Am kommenden Montag will dann der Parteivorstand die Reform-"Agenda 2010" inhaltlich "so weit wie möglich konkretisieren", wie Generalsekretär Olaf Scholz sagte. Offen sei, ob die vom Vorstand zu beschließenden Eckpunkte dann auch zur konkreten Grundlage des SPD-Sonderparteitags am 1. Juni gemacht werden. Nach den bisherigen Plänen der SPD-Spitze solle der Parteitag "mehr die grundsätzlichen Beweggründe und Ziele erläutern, die mit der Agenda verbunden sind".
Strittig ist besonders Schröders Ziel, die Bezugsdauer des Arbeitslosengeldes von 32 auf maximal 18 Monate zu reduzieren und die Arbeitslosenhilfe auf Sozialhilfeniveau zu senken. "Signale, dass wir diese Umstellung flexibler handhaben, oder durch Einzelfallregelungen soziale Härte verhindern könnten, würde vielen Kritikern die Bauchschmerzen nehmen", sagte Erler.
Am Wochenende hatten die Reformgegner ein Einlenken angedeutet, wenn ihnen eine "Brücke" gebaut wird.
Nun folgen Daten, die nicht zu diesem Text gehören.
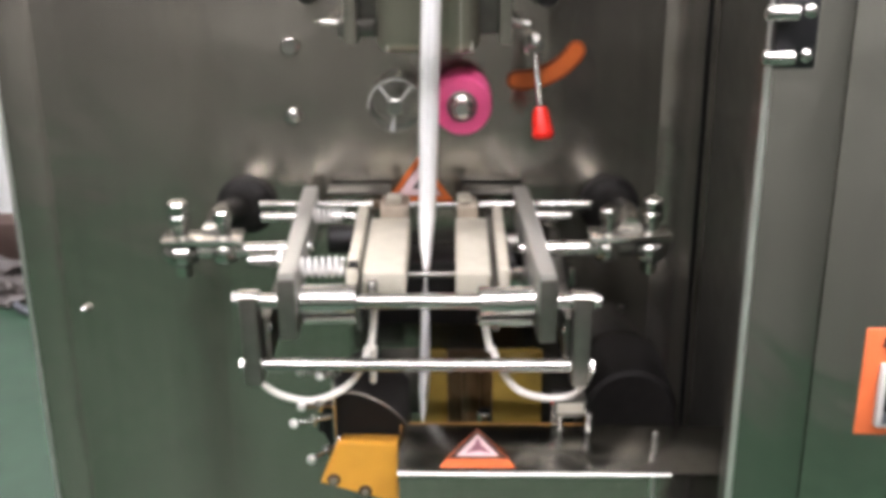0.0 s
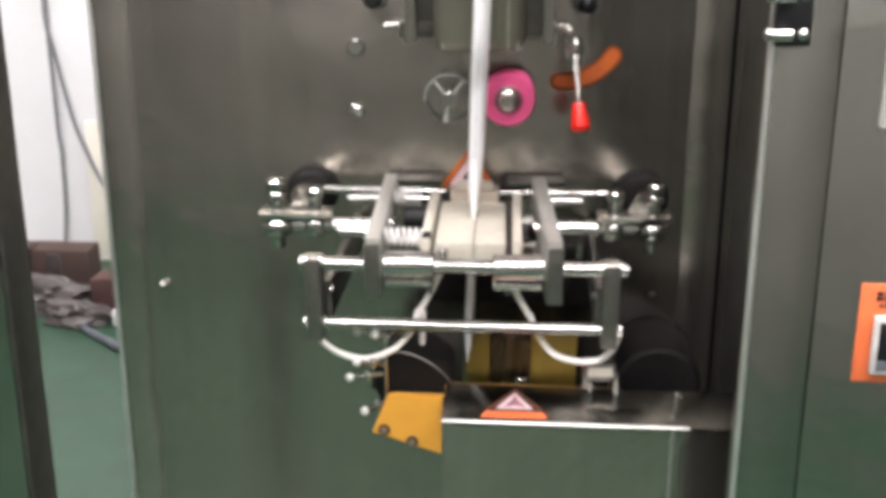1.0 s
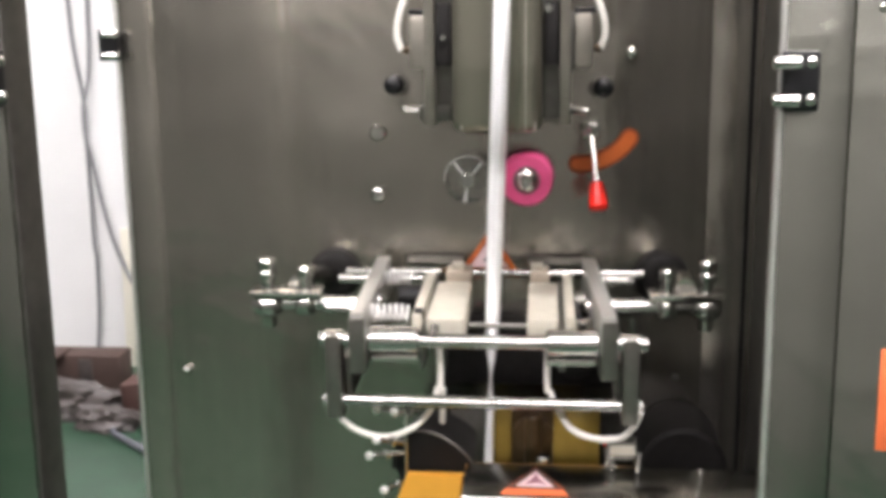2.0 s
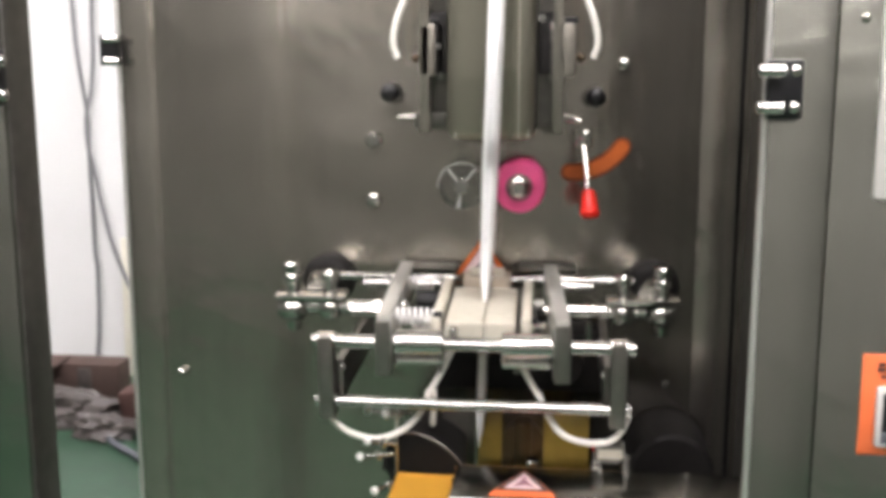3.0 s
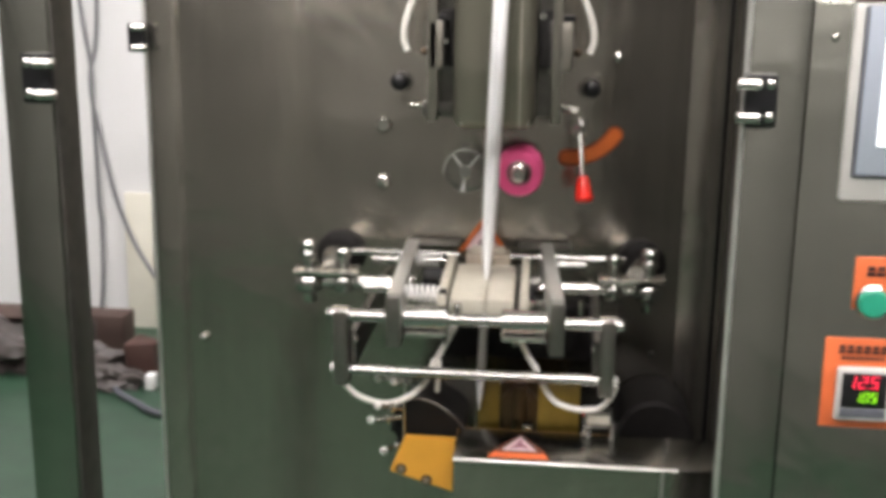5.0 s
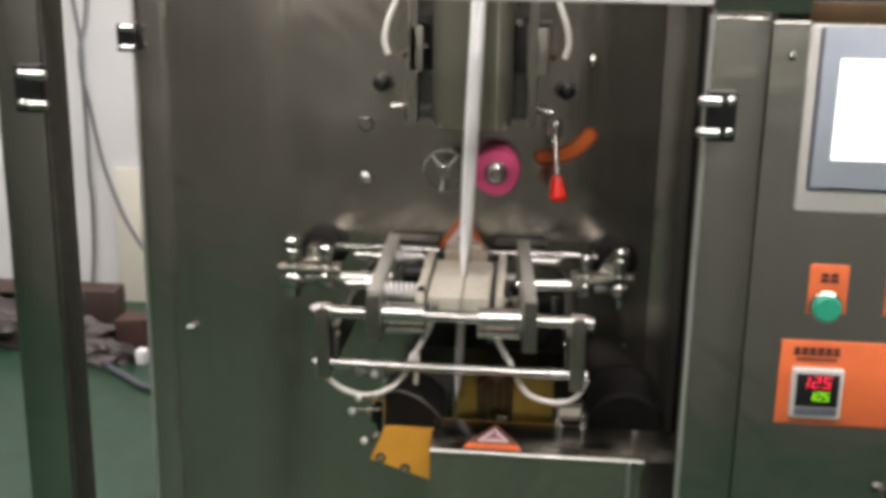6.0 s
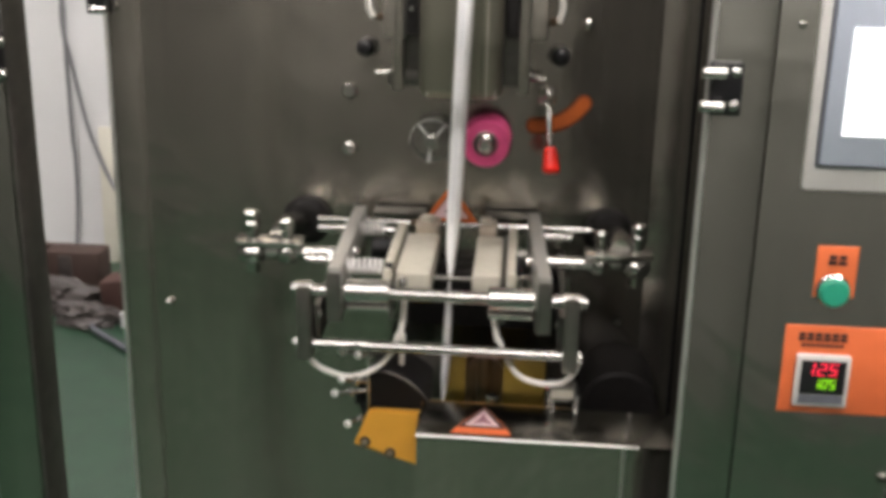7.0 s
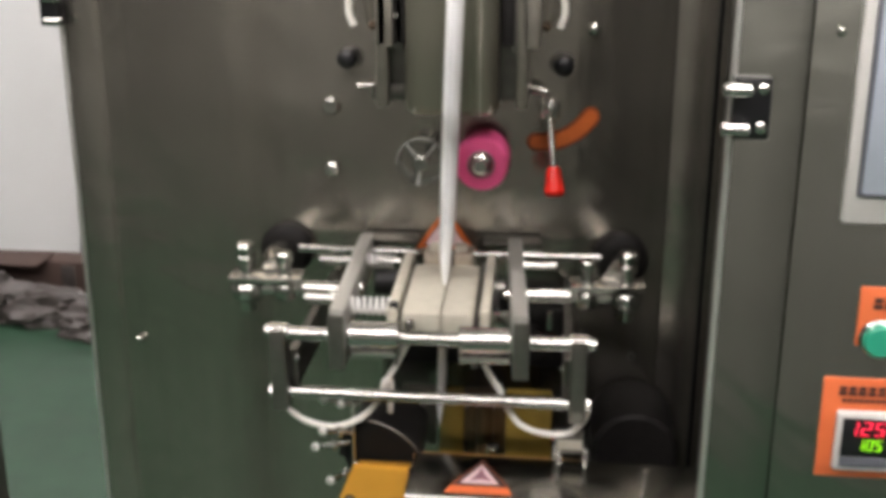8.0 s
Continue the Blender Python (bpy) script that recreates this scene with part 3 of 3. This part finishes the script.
def sealing_jaw(s):
    t = thing("sealing_jaw", (mx(-0.05, s), -0.13, 1.0), "pale matt aluminium heat sealing jaw between the side plates", "sealing jaw", "sealing jaws")
    if s < 0:
        xo, xi, hold = -0.0635, -0.0279, (-0.0765, -0.0668)
    else:
        xo, xi, hold = -0.0705, -0.0419, (-0.0855, -0.0765)
    part("jaw_block", sbox(s, xo, xi, -0.1853, -0.0626, 1.014, 1.0405, 0.0025), ALU, t, "pale matt aluminium jaw block")
    part("jaw_rear", sbox(s, xo + 0.008, xi - 0.0015, -0.0622, -0.0296, 1.008, 1.05, 0.002), TAN, t)
    part("rear_tab", sbox(s, xo + 0.014, xo + 0.027, -0.0539, -0.0418, 1.0502, 1.0572, 0.0015), ALU, t)
    part("holder", sbox(s, *hold, -0.187, -0.0305, 1.006, 1.0445, 0.0015), ALU, t)
    part("core", sbox(s, hold[1] + 0.0002, xo - 0.0003, -0.21, -0.04, 1.0, 1.035), DARK, t)
    if s < 0:
        part("bolt", dome(cyl(B(), (-0.0545, -0.1953, 1.03), (-0.0545, -0.1953, 1.037), 0.0042), (-0.0545, -0.1953, 1.037), (0, 0, 1), 0.0042, 0.002), CHROME, t)
    if s < 0:
        part("spring_seat", cyl(B(), (-0.0745, -0.1792, 1.0425), (-0.0665, -0.1792, 1.0425), 0.006, chamfer=0.001), SHADE, t)
        part("piston", cyl(B(), (-0.099, -0.0983, 1.034), (-0.0768, -0.0983, 1.034), 0.0125, seg=32, chamfer=0.001), SHADE, t, "black piston")
        part("rear_stud", cyl(B(), (-0.1, -0.074, 1.046), (-0.0768, -0.074, 1.046), 0.004), MACHINED, t)
        part("terminal", dome(B(), (-0.058, -0.0435, 1.046), (-0.3, -0.3, 1), 0.005, 0.004), BROWN, t)
    return t


car_l, car_r = jaw_carriage(-1), jaw_carriage(1)
jaw_l, jaw_r = sealing_jaw(-1), sealing_jaw(1)


def crank_arm(s):
    """Arm that comes out of the panel and swings the yoke; it turns about an upright axis in its boot."""
    xp = mx(-0.2105, s)
    t = thing("crank_arm", (xp, 0.0, 1.035), "bent polished steel crank arm coming out of the panel", "crank arm", "crank arms")
    part("arm", sweep(B(), smoothed(((xp, 0.01, 1.034), (xp, -0.0435, 1.044), (mx(-0.205, s), -0.087, 1.052), (mx(-0.198, s), -0.1148, 1.05))), 0.0105, 16), MACHINED, t)
    boot = thing("rubber_boot", (xp, 0.0, 1.035), "black rubber boot round the crank arm", "boot", "rubber boots")
    part("collar", lathe(B(), [((xp, 0.0, 1.036), 0.0285), ((xp, -0.0078, 1.036), 0.0285), ((xp, -0.0122, 1.036), 0.0262), ((xp, -0.0157, 1.037), 0.021),
                               ((xp, -0.0178, 1.038), 0.014), ((xp, -0.017, 1.038), 0.0108)], (0, -1, 0), 32), RUBBER, boot)
    return t


arm_l, arm_r = crank_arm(-1), crank_arm(1)


def heater_lead(s, xl, xt, loop):
    """A sleeve from the jaw down to xl, and the slack loop from there to the post."""
    t = thing("jaw_cable", (xl, -0.187, 0.972), "white sleeved cable running up to the sealing jaw", "cable", "jaw cables")
    part("sleeve", sweep(B(), smoothed(((xl, -0.187, 0.968), (xl * 0.55 + xt * 0.45, -0.186, 0.986), (xt, -0.1844, 1.012))), 0.003), CABLE, t)
    w = part("cable_loop", sweep(B(), smoothed(loop), 0.0029), CABLE)
    tagged(w, "white sleeved cable hanging in a loop below the guide frame", "cable", "cable loops")
    return t


lead_l = heater_lead(-1, -0.0775, -0.055, ((-0.0775, -0.187, 0.971), (-0.084, -0.188, 0.951), (-0.1, -0.1914, 0.9335), (-0.126, -0.1914, 0.9225),
                                           (-0.152, -0.1914, 0.9275), (-0.167, -0.1931, 0.939), (-0.1755, -0.1958, 0.954)))
lead_r = heater_lead(1, 0.026, 0.002, ((0.026, -0.187, 0.971), (0.033, -0.188, 0.953), (0.047, -0.1914, 0.9345), (0.068, -0.1914, 0.9265),
                                       (0.09, -0.1914, 0.9275), (0.102, -0.1931, 0.9385), (0.108, -0.1958, 0.954)))
w = part("cable_tail", sweep(B(), smoothed(((-0.0735, -0.1827, 0.969), (-0.0745, -0.1783, 0.95), (-0.0755, -0.174, 0.932))), 0.003), CABLE)
tagged(w, "white cable end dropping into the black chute", "cable")

# ---------------------------------------------------------------- film
LEAN = Vector((0.032, 0.0, 1.0)).normalized()
SEAL = Vector((-0.0295, -0.107, 1.033))
LEN = 0.141


def sleeve(name, rows, label, cat):
    """A soft tube: rows of distance along the film, half width, half depth."""
    bm = B()
    rings = []
    for d, hx, hy in rows:
        c = SEAL + LEAN * d
        k = 0.0007 * noise.noise(Vector((d * 40, 0, 0)))
        rings.append([bm.verts.new(c + Vector((hx * math.cos(a) + k, hy * math.sin(a), 0))) for a in [2 * math.pi * i / 20 for i in range(20)]])
    for a, b in zip(rings, rings[1:]):
        for i in range(20):
            bm.faces.new((a[i], a[(i + 1) % 20], b[(i + 1) % 20], b[i]))
    bm.faces.new(rings[0][::-1])
    bm.faces.new(rings[-1])
    t = thing(name, SEAL, label, cat)
    t.location = SEAL
    part("skin", bm, FILM, t)
    return t


film = sleeve("film_tube", [(-0.004, 0.0013, 0.0128), (0.004, 0.0014, 0.0128), (0.016, 0.0036, 0.0128), (0.035, 0.0058, 0.0128), (0.06, 0.0072, 0.0128),
                            (0.1, 0.0078, 0.0128)] + [(0.15 + 0.05 * i, 0.0084, 0.0128) for i in range(21)],
              "narrow white film tube hanging from the forming tube", "film")
packs = [sleeve("stick_pack", [(-0.001, 0.001, 0.0118), (-0.012, 0.0022, 0.0113), (-0.035, 0.0042, 0.0095), (-0.08, 0.0048, 0.0085), (-0.11, 0.0045, 0.0085),
                               (-0.13, 0.0026, 0.0105), (-LEN + 0.004, 0.001, 0.0115), (-LEN, 0.001, 0.0115)],
                "sealed white stick pack hanging below the jaws", "stick pack") for _ in range(6)]
bm = B()
ends = []
for d in (0.07, 1.2):
    c = SEAL + LEAN * d + Vector((-0.001, -0.0129, 0))
    ends.append([bm.verts.new(c + Vector(o)) for o in ((-0.0014, -0.0006, 0), (0.0014, -0.0006, 0), (0.0014, 0.0006, 0), (-0.0014, 0.0006, 0))])
for i in range(4):
    bm.faces.new((ends[0][i], ends[0][(i + 1) % 4], ends[1][(i + 1) % 4], ends[1][i]))
bm.faces.new(ends[0][::-1])
bm.faces.new(ends[1])
part("fin_seal", bm, FIN, film, "greyish lengthwise seal seam", smooth=False)
for p in packs:
    p["group"] = "stick packs"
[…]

Das eingeleitete SPD-Mitgliederbegehren über die Reformen würde dann überflüssig, sagte einer der Initiatoren, der Abgeordnete Ottmar Schreiner.
Generalsekretär Scholz forderte die Abtrünnigen aber auf, die Mehrheit der Partei im Bundestag nicht zu gefährden. Zugleich gab er sich überzeugt, dass das Mitgliederbegehren scheitern wird. Ankündigungen von Union und FDP, Schröder in seinem Kurs zu unterstützen, wertete Scholz als "nicht ganz uneigennützig". Beide Parteien würden an ihren Worten gemessen werden, wenn die Reformgesetze zur Abstimmung in den Bundesrat gingen. Im Seeheimer Kreis der eher konservativen SPD-Abgeordneten wurde vereinzelt dafür plädiert, dass sich der Kanzler im Bundestag notfalls eine Mehrheit bei der Opposition suchen soll, falls die Reformgegner in den eigenen Reihen seine Pläne blockieren.